The efficient and polite waitress at the Tea Room told me this intriguing cube-shaped teapot is not an antique, but rather is part of a complete service that is for sale in the nearby gift shop. These delightful blue-patterned pieces are imported from Thailand. The pot alone is about 30 Euro, a most reasonable price. You don’t see many teapots made in the shape of a cube. Note the Zen-like brass handle and the circular mandalla of a lid.
As for the broad green leaves of the vine growing above the railing near the table, well, they’re Solandra Maxima, also known as chalice vine, cup of gold, goldcup vine, and golden chalice vine.
“How do you spell that?” I asked, pen poised above the page of my notebook. As the waitress patiently recited the Latin letters, I scribbled.

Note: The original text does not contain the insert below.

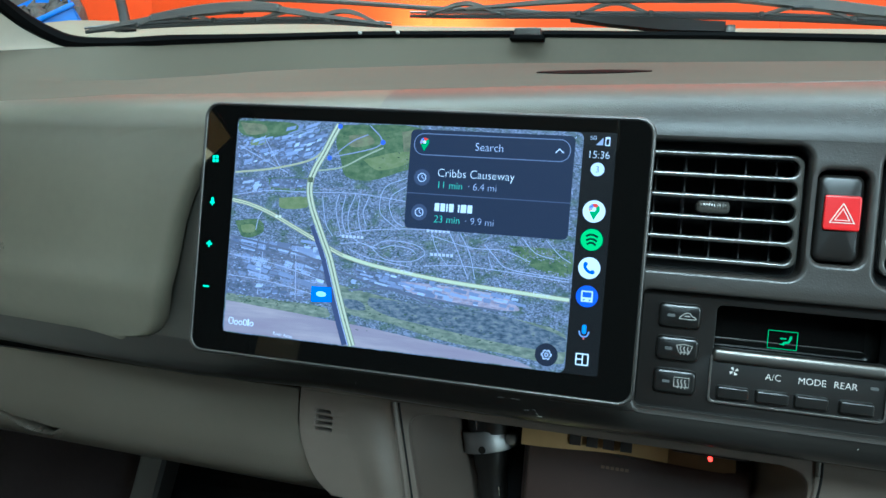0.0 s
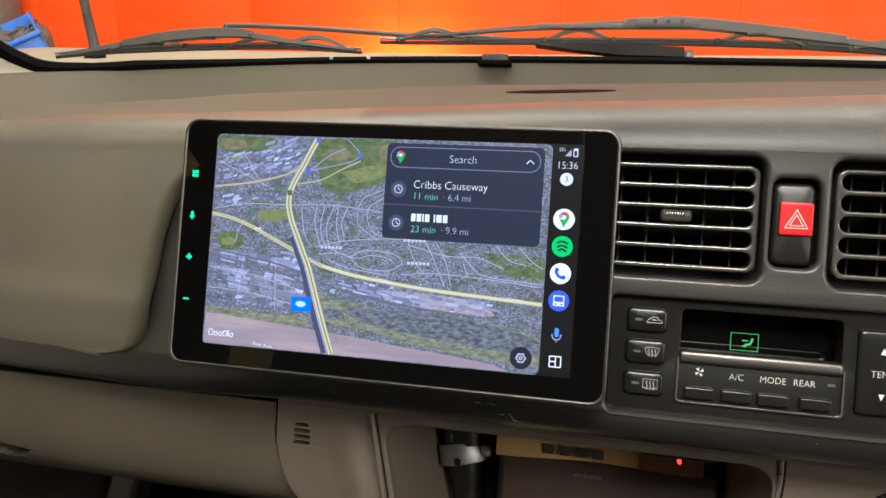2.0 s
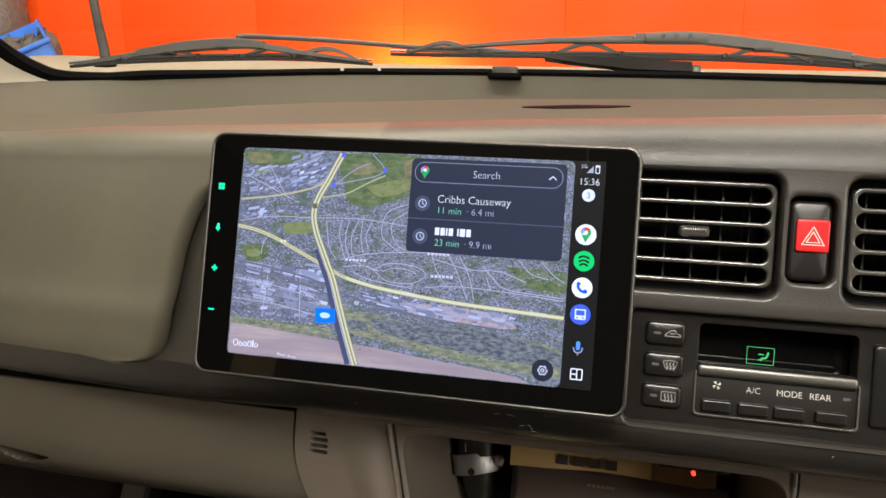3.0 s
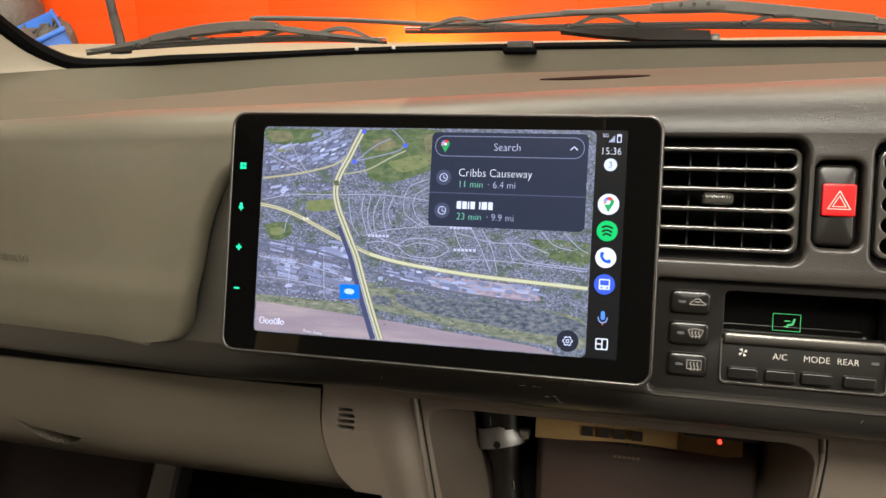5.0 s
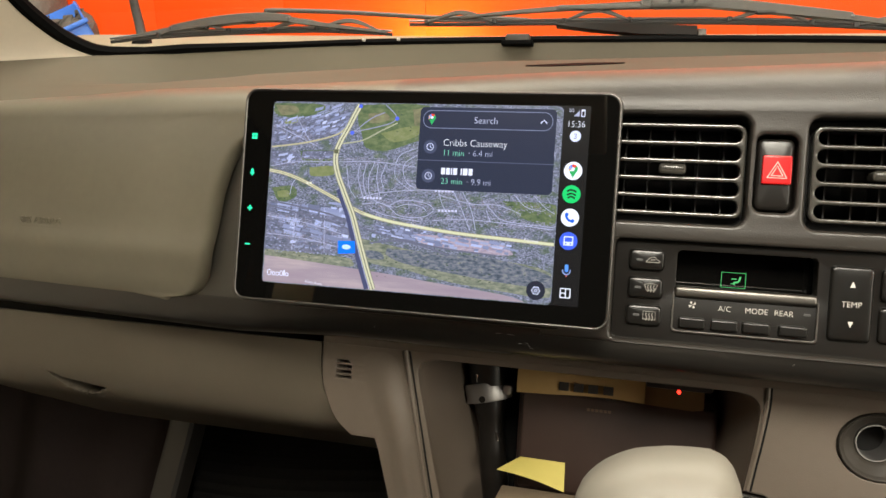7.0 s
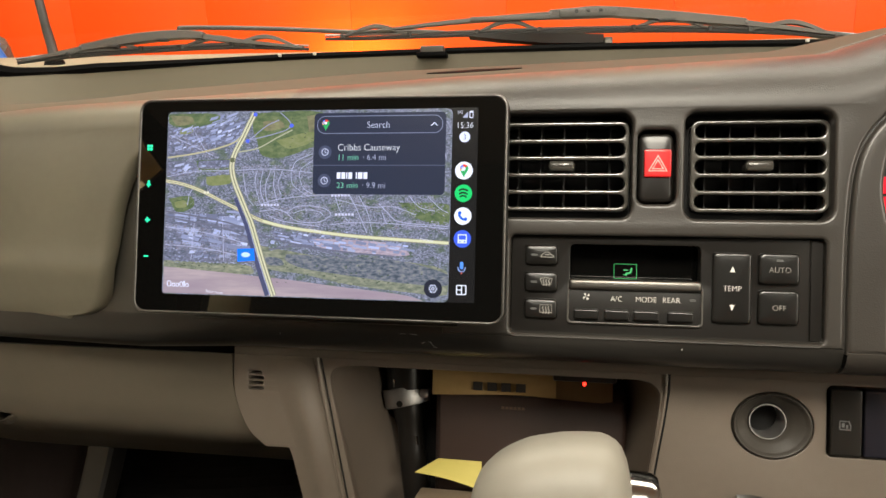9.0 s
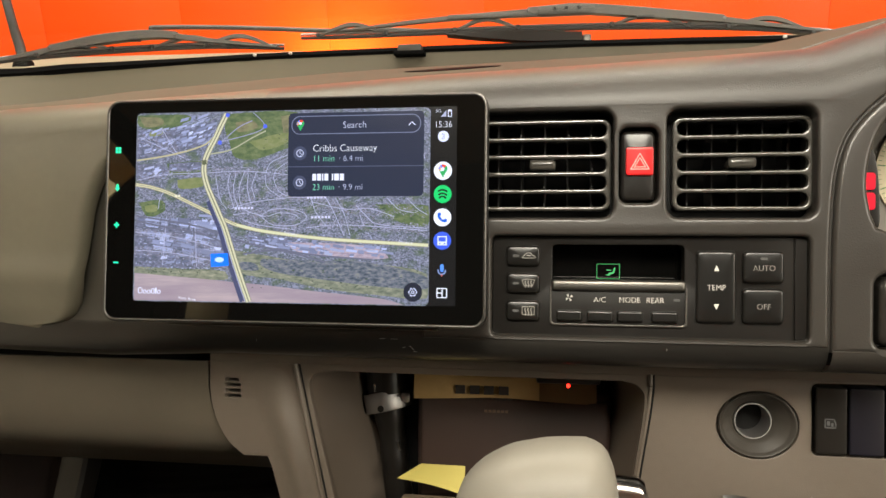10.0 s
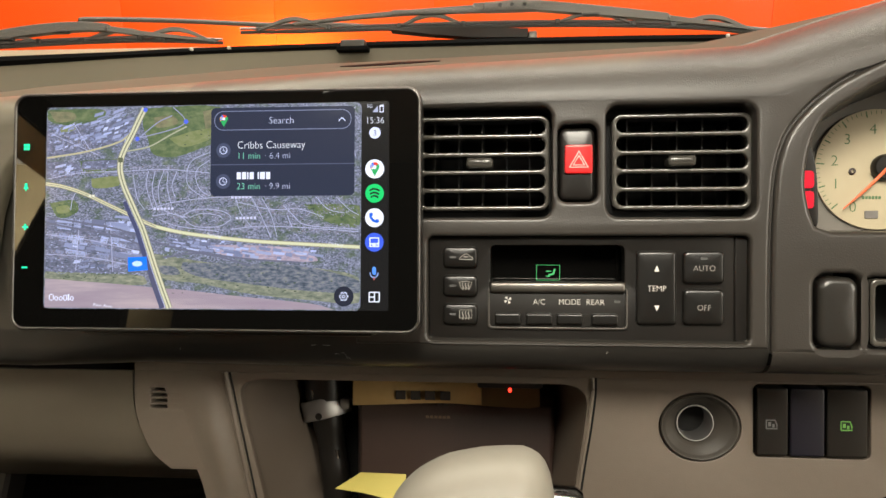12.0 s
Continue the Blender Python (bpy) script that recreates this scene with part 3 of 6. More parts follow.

“When in bloom the flowers of this vine are shaped like a chalice, six to ten inches long, flaring open to four to seven inches across,” she continued. “The five lobes of the corolla are reflexed, and each lobe is marked with a narrow purplish brown ridge on the inside. These exotic blossoms start out yellow and turn to a rich, dark gold as they age. They are fragrant, especially at night, with a scent reminiscent of coconut.”
The erudite waitress went on to say that these thick and woody rope-like vines may run for more than 200 feet, clinging with aerial rootlets and scrambling over everything in their way.
“Fascinating,” I said.
“Shall I pour?”
“By the way,” she said, smiling. “You must not eat the leaves of this vine.”
I nodded my thanks for her warning-in-jest, and after she departed I scribbled in my notebook that there’s a great metaphor here, and doubtless many more in this exotic place. The challenge before me is to try to figure out what they all mean.